- **Information provided**
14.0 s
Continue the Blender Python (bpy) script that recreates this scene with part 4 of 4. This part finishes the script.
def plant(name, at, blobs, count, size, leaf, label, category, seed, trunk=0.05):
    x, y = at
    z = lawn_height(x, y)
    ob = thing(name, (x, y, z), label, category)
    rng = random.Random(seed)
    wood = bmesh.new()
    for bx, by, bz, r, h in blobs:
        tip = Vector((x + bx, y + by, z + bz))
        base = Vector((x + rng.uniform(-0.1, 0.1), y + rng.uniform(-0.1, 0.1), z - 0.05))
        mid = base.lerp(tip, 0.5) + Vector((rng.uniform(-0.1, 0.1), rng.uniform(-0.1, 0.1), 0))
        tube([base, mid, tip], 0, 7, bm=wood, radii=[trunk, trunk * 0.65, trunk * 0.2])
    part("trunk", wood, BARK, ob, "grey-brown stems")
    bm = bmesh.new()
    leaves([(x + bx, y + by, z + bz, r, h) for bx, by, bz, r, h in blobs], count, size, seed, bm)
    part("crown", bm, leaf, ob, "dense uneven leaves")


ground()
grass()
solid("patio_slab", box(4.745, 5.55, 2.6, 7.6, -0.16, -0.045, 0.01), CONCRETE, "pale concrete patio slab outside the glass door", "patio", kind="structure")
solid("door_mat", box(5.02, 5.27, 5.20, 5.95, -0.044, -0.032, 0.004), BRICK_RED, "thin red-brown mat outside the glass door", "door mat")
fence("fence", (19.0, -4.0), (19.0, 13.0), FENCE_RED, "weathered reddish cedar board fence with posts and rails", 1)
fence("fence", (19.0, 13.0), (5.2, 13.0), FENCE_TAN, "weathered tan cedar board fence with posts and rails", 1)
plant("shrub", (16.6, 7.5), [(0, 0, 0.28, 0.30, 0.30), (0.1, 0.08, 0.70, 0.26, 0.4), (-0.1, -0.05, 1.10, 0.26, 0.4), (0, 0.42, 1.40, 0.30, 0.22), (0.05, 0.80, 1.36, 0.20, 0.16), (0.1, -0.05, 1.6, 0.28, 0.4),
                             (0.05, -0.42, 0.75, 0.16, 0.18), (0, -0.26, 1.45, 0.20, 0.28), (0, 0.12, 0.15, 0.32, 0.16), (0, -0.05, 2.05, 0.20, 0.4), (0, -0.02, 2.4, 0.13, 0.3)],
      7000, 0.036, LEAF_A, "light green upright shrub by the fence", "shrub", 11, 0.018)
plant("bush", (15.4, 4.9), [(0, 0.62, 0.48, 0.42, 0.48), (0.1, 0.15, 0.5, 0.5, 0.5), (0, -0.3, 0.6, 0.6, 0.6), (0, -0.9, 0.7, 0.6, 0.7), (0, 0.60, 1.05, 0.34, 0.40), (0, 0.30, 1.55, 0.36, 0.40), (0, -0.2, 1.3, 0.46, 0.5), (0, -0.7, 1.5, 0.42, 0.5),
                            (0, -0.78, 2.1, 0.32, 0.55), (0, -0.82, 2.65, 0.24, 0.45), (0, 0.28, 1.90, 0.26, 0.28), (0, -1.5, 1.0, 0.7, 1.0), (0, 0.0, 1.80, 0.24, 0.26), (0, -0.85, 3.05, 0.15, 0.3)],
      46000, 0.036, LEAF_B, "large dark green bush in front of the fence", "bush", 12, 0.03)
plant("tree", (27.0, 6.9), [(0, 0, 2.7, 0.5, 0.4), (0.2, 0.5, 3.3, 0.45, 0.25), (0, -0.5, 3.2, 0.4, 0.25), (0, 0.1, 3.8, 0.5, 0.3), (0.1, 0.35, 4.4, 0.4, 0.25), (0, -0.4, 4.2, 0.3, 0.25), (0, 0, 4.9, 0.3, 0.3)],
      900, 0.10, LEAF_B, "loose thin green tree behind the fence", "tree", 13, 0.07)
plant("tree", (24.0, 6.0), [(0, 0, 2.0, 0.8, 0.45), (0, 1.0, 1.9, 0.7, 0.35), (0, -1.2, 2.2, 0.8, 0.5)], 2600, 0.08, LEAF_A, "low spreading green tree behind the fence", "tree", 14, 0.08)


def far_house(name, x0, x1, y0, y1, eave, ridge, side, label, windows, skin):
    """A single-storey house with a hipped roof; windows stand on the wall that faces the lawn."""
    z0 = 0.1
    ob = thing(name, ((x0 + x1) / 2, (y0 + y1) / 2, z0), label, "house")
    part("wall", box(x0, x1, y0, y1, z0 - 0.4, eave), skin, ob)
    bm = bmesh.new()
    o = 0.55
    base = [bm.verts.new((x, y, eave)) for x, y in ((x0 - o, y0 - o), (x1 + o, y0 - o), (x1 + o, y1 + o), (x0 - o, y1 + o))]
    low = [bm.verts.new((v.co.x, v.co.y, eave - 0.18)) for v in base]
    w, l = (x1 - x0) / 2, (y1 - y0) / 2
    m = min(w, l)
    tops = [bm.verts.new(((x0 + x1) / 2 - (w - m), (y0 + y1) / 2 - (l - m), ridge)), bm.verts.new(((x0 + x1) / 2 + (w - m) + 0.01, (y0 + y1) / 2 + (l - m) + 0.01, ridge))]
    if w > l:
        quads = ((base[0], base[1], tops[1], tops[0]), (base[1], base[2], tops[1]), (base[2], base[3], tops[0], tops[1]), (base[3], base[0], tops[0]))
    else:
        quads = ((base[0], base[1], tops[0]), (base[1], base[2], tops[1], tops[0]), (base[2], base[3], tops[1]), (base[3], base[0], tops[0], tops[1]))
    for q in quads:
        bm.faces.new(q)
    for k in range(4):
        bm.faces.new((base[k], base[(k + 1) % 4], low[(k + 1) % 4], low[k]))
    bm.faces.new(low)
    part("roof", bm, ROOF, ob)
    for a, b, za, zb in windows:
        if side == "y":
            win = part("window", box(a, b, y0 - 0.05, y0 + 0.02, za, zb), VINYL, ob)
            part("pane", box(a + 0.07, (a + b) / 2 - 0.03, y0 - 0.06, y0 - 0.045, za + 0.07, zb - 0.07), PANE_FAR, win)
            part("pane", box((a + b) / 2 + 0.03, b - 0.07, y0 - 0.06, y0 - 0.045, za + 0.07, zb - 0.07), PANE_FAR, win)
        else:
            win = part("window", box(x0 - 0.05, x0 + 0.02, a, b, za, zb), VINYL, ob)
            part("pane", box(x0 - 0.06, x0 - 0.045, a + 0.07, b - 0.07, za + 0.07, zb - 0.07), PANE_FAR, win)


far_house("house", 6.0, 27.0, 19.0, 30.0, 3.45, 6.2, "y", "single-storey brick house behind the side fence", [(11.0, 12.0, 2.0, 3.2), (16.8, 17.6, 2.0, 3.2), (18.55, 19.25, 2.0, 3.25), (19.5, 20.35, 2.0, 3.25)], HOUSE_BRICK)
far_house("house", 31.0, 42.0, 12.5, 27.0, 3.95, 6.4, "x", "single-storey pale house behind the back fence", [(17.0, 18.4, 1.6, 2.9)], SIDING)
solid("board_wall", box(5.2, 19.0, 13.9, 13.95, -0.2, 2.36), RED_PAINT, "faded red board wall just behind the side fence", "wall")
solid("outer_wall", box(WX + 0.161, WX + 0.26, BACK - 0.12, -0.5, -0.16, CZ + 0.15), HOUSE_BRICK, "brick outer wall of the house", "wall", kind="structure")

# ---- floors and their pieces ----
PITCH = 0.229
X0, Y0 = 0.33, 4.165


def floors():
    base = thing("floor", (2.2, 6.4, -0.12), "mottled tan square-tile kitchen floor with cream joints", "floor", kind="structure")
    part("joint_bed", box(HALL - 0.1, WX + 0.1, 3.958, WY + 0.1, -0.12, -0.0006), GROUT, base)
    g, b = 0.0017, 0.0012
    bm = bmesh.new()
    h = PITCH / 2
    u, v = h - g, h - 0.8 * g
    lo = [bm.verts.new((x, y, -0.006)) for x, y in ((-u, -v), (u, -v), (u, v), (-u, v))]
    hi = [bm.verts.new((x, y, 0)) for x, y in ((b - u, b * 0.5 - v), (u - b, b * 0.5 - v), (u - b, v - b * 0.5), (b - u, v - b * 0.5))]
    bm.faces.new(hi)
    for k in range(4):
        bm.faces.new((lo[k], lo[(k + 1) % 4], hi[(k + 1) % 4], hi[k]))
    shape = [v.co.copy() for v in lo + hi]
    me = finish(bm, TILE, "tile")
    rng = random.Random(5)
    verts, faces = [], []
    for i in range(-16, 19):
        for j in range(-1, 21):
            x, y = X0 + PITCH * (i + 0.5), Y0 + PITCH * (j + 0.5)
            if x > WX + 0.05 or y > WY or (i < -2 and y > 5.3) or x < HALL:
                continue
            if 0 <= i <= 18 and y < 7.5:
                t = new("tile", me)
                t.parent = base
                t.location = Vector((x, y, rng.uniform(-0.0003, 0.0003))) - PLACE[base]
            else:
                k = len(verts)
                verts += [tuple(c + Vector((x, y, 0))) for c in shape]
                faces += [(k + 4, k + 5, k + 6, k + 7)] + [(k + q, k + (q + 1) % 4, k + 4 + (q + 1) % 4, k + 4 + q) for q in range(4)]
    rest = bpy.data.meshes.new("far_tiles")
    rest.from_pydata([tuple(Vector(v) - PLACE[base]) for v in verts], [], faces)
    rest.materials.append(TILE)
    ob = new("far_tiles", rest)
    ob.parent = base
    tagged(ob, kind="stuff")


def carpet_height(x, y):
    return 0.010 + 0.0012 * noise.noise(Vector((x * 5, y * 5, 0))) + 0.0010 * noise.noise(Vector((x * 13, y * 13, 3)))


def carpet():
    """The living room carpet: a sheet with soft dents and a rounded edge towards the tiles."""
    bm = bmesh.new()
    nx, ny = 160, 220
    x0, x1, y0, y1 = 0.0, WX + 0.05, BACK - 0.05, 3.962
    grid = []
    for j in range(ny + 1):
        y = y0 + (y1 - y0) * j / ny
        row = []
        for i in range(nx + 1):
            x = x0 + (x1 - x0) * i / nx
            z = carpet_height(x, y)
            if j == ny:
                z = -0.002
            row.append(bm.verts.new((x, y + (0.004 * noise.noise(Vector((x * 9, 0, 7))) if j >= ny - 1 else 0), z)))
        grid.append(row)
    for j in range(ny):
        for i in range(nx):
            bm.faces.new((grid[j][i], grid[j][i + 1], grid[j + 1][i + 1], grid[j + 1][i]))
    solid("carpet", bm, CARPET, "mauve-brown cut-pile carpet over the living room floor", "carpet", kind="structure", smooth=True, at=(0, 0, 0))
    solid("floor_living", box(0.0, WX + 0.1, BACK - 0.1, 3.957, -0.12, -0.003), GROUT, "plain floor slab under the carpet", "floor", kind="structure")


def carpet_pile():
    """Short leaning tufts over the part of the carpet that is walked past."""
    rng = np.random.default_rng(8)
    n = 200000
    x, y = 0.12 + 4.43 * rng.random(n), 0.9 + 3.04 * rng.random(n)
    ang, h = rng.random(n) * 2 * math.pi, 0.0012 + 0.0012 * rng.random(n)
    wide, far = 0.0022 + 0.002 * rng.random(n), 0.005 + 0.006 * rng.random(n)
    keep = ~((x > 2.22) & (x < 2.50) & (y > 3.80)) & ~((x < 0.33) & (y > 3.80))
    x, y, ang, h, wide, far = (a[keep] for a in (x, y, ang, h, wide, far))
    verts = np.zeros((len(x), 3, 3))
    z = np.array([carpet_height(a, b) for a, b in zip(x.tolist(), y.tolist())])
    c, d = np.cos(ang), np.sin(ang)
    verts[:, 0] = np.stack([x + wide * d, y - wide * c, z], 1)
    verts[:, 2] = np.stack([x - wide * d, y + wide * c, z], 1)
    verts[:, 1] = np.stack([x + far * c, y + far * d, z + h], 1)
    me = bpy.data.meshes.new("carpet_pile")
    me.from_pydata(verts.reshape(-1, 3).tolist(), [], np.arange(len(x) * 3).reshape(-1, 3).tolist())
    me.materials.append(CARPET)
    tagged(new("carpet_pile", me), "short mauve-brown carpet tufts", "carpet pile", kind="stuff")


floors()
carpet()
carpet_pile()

- **Directions for this task**
Pick out each line containing "that" and report it.

- **Exercise answer**
Continue the Blender Python (bpy) script that recreates this scene with part 4 of 4. This part finishes the script.
    """A single-storey house with a hipped roof; windows stand on the wall that faces the lawn."""
    """Short leaning tufts over the part of the carpet that is walked past."""